Here I test if OpenMP helps with some of the computations.
attach(readRDS('em_optim_difference.rds'))
Here, sample size N
is around 800, number of variables P
is around 600. 50 conditions are involved.
X = cbind(X,X,X)
dim(X)
dim(Y)
devtools::load_all('~/GIT/software/mvsusieR')
omp_test = function(m, d, n_thread) {
x = m$clone(deep=TRUE)
x$set_thread(n_thread)
x$fit(d)
return(0)
}
I will benchmark it on my 40 CPU threads computer, using number of threads from 1 to 96.
d = DenseData$new(X,Y)
d$standardize(T,T)
d$set_residual_variance(resid_Y)
mash_init = MashInitializer$new(list(diag(ncol(Y))), 1)
B = MashRegression$new(ncol(X), mash_init)
res = microbenchmark::microbenchmark(c1 = omp_test(B, d, 1),
c2 = omp_test(B, d, 2), c3 = omp_test(B, d, 3),
c4 = omp_test(B, d, 4), c8 = omp_test(B, d, 8),
c12 = omp_test(B, d, 12), c24 = omp_test(B, d, 24),
c40 = omp_test(B, d, 40), c96 = omp_test(B, d, 96),
times = 30
)
summary(res)[,c('expr', 'mean', 'median')]
There is no advantage here, as expected, because when data is centered and scaled, the parallazation happens at mixture prior level. Since only one mixture component is used, there is nothing to parallel.
This will be more computationally intensive than previous run, because sbhat
here is different for every variable. But now the parallazation will happen at variable level.
d = DenseData$new(X,Y)
d$standardize(F,F)
d$set_residual_variance(resid_Y)
mash_init = MashInitializer$new(list(diag(ncol(Y))), 1)
B = MashRegression$new(ncol(X), mash_init)
res = microbenchmark::microbenchmark(c1 = omp_test(B, d, 1),
c2 = omp_test(B, d, 2), c3 = omp_test(B, d, 3),
c4 = omp_test(B, d, 4), c8 = omp_test(B, d, 8),
c12 = omp_test(B, d, 12), c24 = omp_test(B, d, 24),
c40 = omp_test(B, d, 40), c96 = omp_test(B, d, 96),
times = 30
)
summary(res)[,c('expr', 'mean', 'median')]
We see some advantage here using multiple threads. Performance keeps improving as number of threads increases, up to 40 threads (capacity of my computer). More threads asked beyond that point resulted in performance loss. It seems 4 threads strikes a good balance and reduce the compute time by more than half.

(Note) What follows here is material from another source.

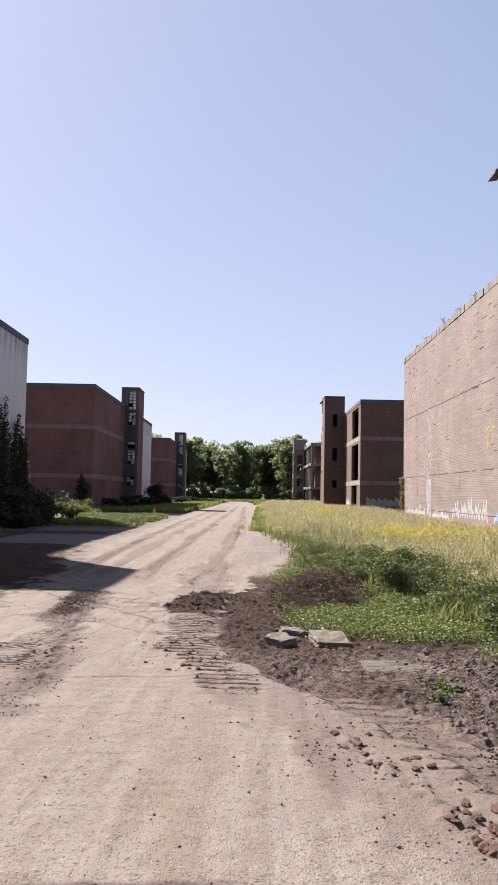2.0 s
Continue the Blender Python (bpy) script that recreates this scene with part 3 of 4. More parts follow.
    if red:
        panel("tower_pier", wall, b, "x", y0 - 0.02, 0.372, *sorted((x_of(u0), x_of(u0 + 0.318))), -0.3, tower_high)
    if red:
        holes_b = [(lo, hi, 13.9, 16.6), (lo, hi, 11.7, 13.5), (lo, hi, 6.2, 8.2)]
        panel("tower_back", wall, b, "x", y1, -0.35, *sorted((x_of(u0), x_of(inset - 0.002))), -0.3, tower_high, holes_b)
        slot = []
    else:
        panel("tower_back", wall, b, "x", y1, -0.35, *sorted((x_of(u0 + 0.352), x_of(inset - 0.002))), -0.3, tower_high)
        slot = [(y1 - 0.72, y1 + 1, 5.6, tower_high - 0.5)]
    panel("tower_side", wall, b, "y", x_of(u0), x_of(0.35), y0 + 0.352, y1 - (0.352 if red else 0.0), -0.3, tower_high, slot)
    panel("tower_inner", wall, b, "y", x_of(inset - 0.004), x_of(-0.3), y0 + 0.352, y1 - 0.352, high - 0.7, tower_high)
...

Here since we are running a mixture prior, the advantage of parallazation should kick in because for common sbhat
we parallel over prior mixture,
d = DenseData$new(X,Y)
d$standardize(T,T)
d$set_residual_variance(resid_Y)
mash_init = MashInitializer$new(create_cov_canonical(ncol(Y)), 1)
B = MashRegression$new(ncol(X), mash_init)
res = microbenchmark::microbenchmark(c1 = omp_test(B, d, 1),
c2 = omp_test(B, d, 2), c3 = omp_test(B, d, 3),
c4 = omp_test(B, d, 4), c8 = omp_test(B, d, 8),
c12 = omp_test(B, d, 12), c24 = omp_test(B, d, 24),
c40 = omp_test(B, d, 40), c96 = omp_test(B, d, 96),
times = 30
)
summary(res)[,c('expr', 'mean', 'median')]
We see that the advantage is obvious for using multiple threads for computation with mixture prior having a large number of components (this case is about 60 for canonical prior).